Temmuz 2024’ten bu yana Virginia Tech’te araştırmacı olarak görev yapan Köroğlu, ABD Dışişleri Bakanlığı’na (DOS) bağlı Uluslararası Uyuşturucu ve Hukuk Yaptırımı Birimi’nin (INL) desteklediği bir proje kapsamında çalışıyordu. Kuzey Botsvana’da yaban hayatı kaçakçılığıyla mücadele amacıyla bir adli analiz laboratuvarı kurulması planlanıyordu. Köroğlu, projenin Trump yönetimi tarafından durdurulma sürecini şöyle anlattı:
“Temmuz 2024’ten beri Virginia Tech’te araştırıcı olarak çalışıyorum. Department of State’in (DOS) sponsor olduğu büyük bir proje için işe alınmıştım.
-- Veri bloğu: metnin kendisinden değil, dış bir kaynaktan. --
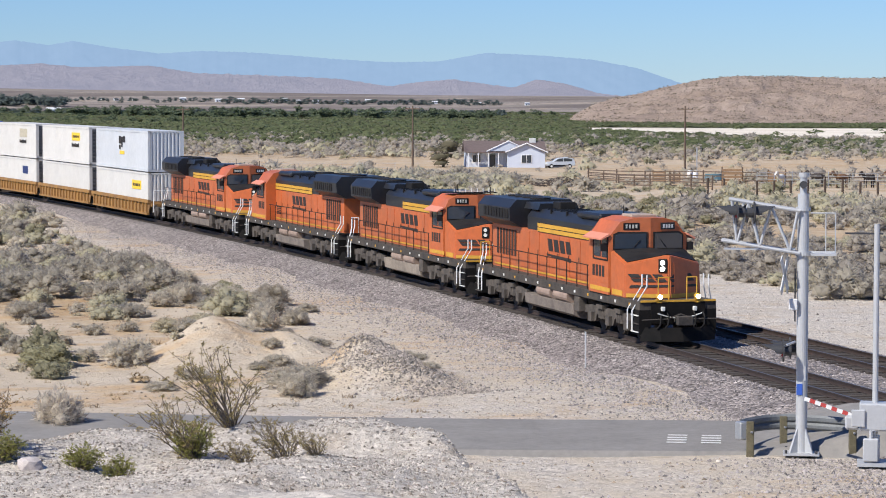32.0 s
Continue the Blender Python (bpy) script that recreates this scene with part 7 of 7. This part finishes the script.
oo = np.where(g.uniform(0, 1, n) < 0.88, -3.4 - np.where(g.uniform(0, 1, n) < 0.72, np.abs(g.normal(0, 2.0, n)), np.abs(g.normal(0, 5.0, n))), g.uniform(9, 21, n))
px2, py2, _z, _h = rail_at(ss, oo)
k = road_distance(px2, py2) > 4.2
bed_z = _z + np.interp(oo, [-7.0, -3.4, 8.2, 11.5], [-1.6, -0.75, -0.75, -1.6])
stones("trackside_gravel", px2[k], py2[k], np.abs(g.normal(0.0, 0.025, k.sum())) + 0.014, STONE, random.Random(29), "loose grey gravel beside the railway", zs=np.maximum(land(px2, py2), bed_z)[k] + 0.012)
n = 11000
sy = g.uniform(73.0, 81.6, n)
sx = 36.75 + 0.5 * wavy(sy * 0.8, sy * 0, 2) + g.normal(0, 0.85, n) - np.abs(g.normal(0, 0.5, n)) * (sy < 78)
stones("rubble", sx, sy, np.abs(g.normal(0.0, 0.03, n)) + 0.012, MOUND_STONE, random.Random(5), "grey rubble and clods on dirt mounds")
for b, r, s in ((16.9, 36.6, 0.2), (23.0, 38.5, 0.16), (27.2, 39.5, 0.12), (32.6, 66.5, 0.1)):
    x, y = polar(b, r)
    bm = bmesh.new()
    bmesh.ops.create_icosphere(bm, subdivisions=2, radius=s)
    for v in bm.verts:
        v.co *= 1 + 0.35 * noise.noise(v.co * 7 + Vector((b, 0, 0)))
        v.co.z *= 0.6
    rk = part("boulder", bm, STONE if b < 20 else PALE_STONE)
    rk.matrix_basis = pose(x, y, float(land(x, y)) + s * 0.2)
    tagged(rk, "single weathered rock lying on gravel", "rock", "rocks")
n = 16000
ss, oo = g.uniform(-40, 75, n), np.where(g.uniform(0, 1, n) < 0.6, g.uniform(-4.6, -1.3, n), g.uniform(1.3, 8.6, n))
x, y, z, th = rail_at(ss, oo)
prof_o, prof_z = [-7.0, -3.4, -1.9, 1.9, 2.3, 2.7, 6.5, 8.2, 11.5], [-1.6, -0.75, -0.24, -0.24, -0.30, -0.24, -0.24, -0.75, -1.6]
stones("ballast_stones", x, y, g.uniform(0.03, 0.065, n), STONE, random.Random(6), "loose crushed ballast stones", zs=z + np.interp(oo, prof_o, prof_z))


motions()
DOS’a bağlı INL (International Narcotics and Law Enforcement) Kuzey Botsvana’da yaban hayatı kaçakçılığını önlemeye yönelik bir projeyi destekliyordu. Botsvana’da yaban hayatı adli analiz (wildlife forensics) laboratuvarı kurulmasını içeren bir proje. Yazdan beri bu laboratuvarın protokolleri ve kalite yönetimi üzerinde çalışıyordum. 22 Ocak’ta da Botsvana’ya yola çıktım personel eğitimi vermek ve protokolleri optimize etmek için. 24 Ocak’ta görev yerime vardım. Bir ay kalacaktım. 25 Ocak’ta Trump yonetimi DoS’a uluslararası yardım projelerinin askıya alınması talimatını verdi. Kuruş harcamamız yasaklandı. Botsvanalı personelin işlerine son verildi. Benim durumum belirsiz kaldı. Para harcama yetkileri durduğu için dönüş biletimi bile değiştiremediler. Birkaç gün sonra üniversite beni getirme kararı aldı ve apar topar döndüm. Kaldığım sürede hiçbir şey yapamadan döndüm. 25 Ocak’tan sonraki maaşımı tam alacak mıyım, hâlâ emin değilim. Zaten stresli bir işti; üzerine bir de bunlar yaşanınca istifamı verdim. Bir hafta sonra işsizim.”
Sonuç
Sadece Köroğlu değil, iletişimde olduğum birçok bilim insanı sosyal medyadan endişelerini dile getiriyor. Bulundukları yerdeki senatörleri ve temsilcileri arayacaklarını, mevcut yönetimin yaptığının neden yanlış olduğunu anlatacaklarını söylüyorlar. Birçok gazeteci bu durumun ABD’den daha fazla beyin göçüne yol açabileceğini yazdı, bu da ABD’nin dünyadaki liderliğine ve rekabet gücüne ciddi şekilde zarar verecektir.